» What you should do: Write out the full listing exactly as given, minus the images.

» Collected data:
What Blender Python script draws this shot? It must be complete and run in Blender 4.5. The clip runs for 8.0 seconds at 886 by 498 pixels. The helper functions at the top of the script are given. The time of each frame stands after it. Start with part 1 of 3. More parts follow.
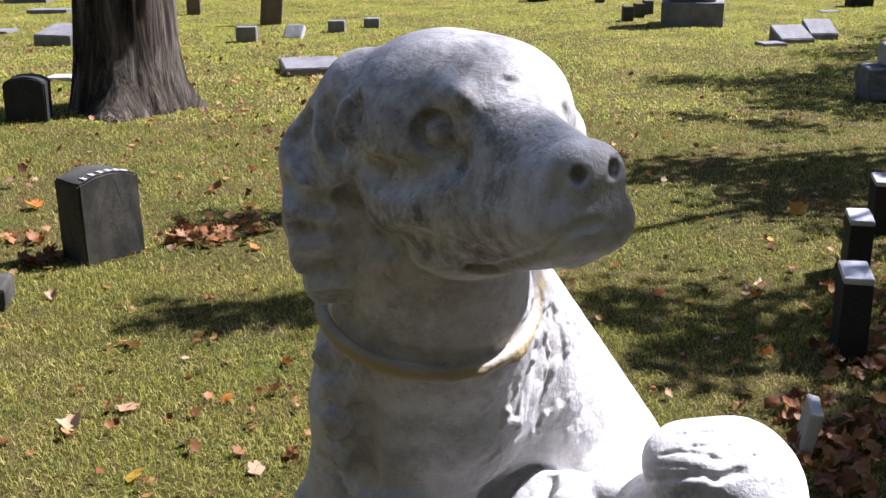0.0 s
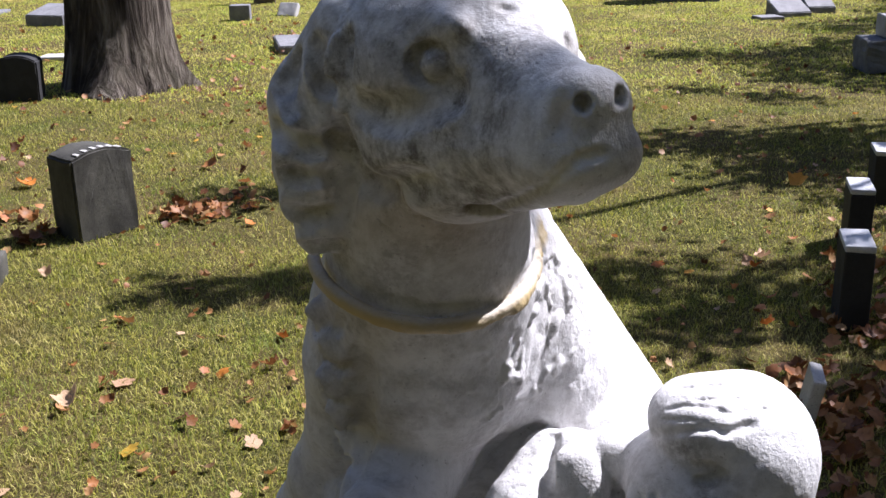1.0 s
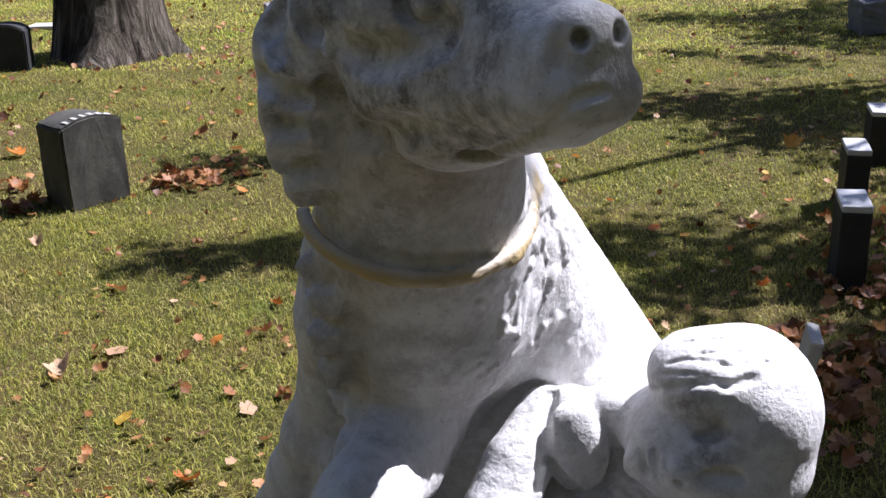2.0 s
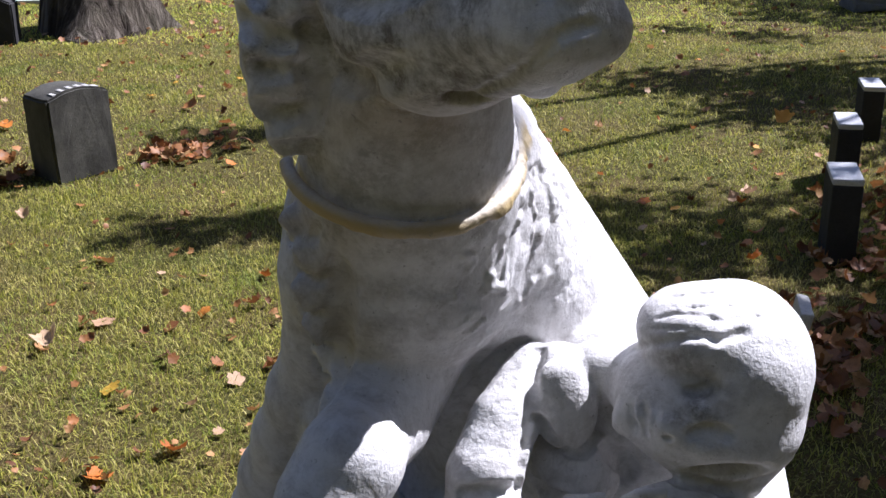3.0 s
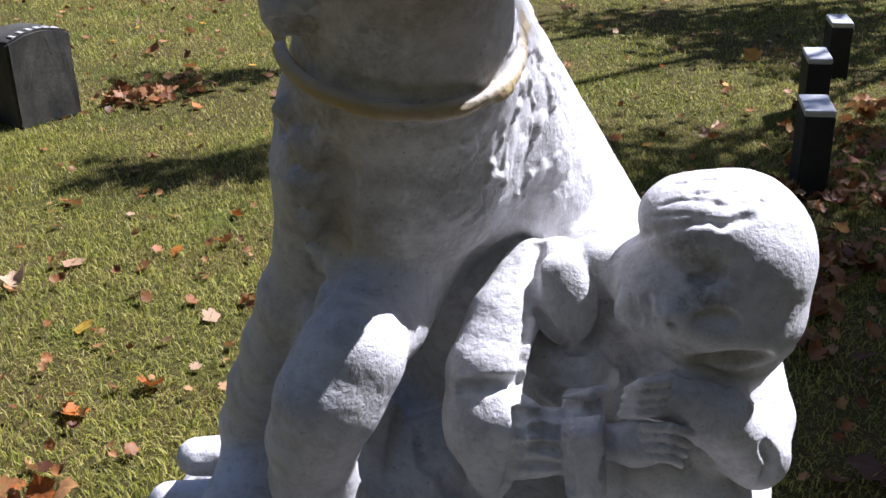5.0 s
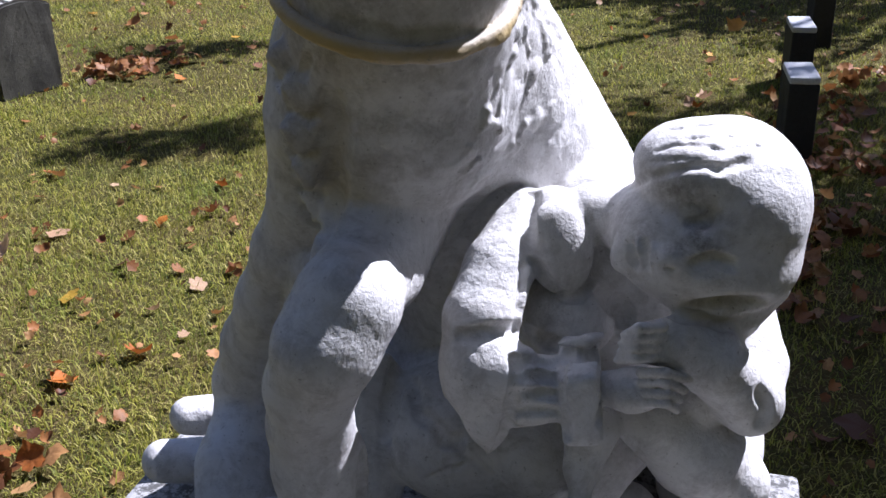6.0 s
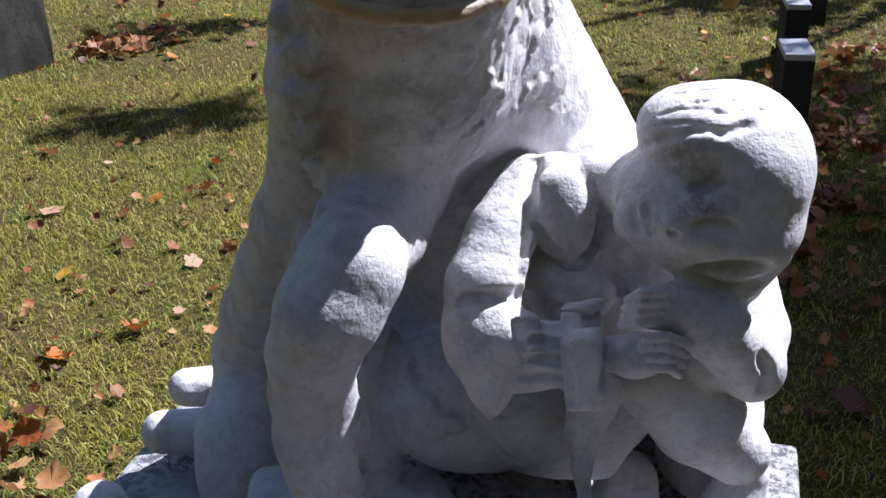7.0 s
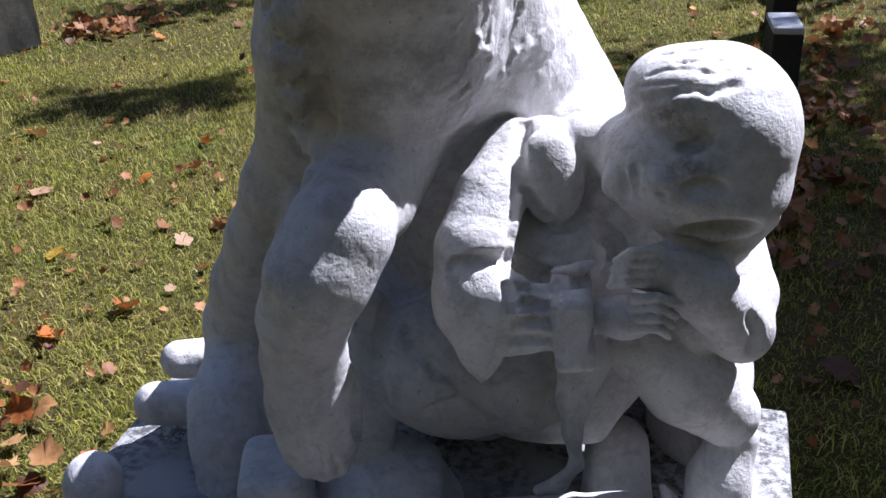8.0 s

» The response:
What Blender Python script draws this shot? It must be complete and run in Blender 4.5. The clip runs for 8.0 seconds at 886 by 498 pixels. The helper functions at the top of the script are given. The time of each frame stands after it. Start with part 1 of 3. More parts follow.
0.0 s
1.0 s
2.0 s
3.0 s
5.0 s
6.0 s
7.0 s
8.0 s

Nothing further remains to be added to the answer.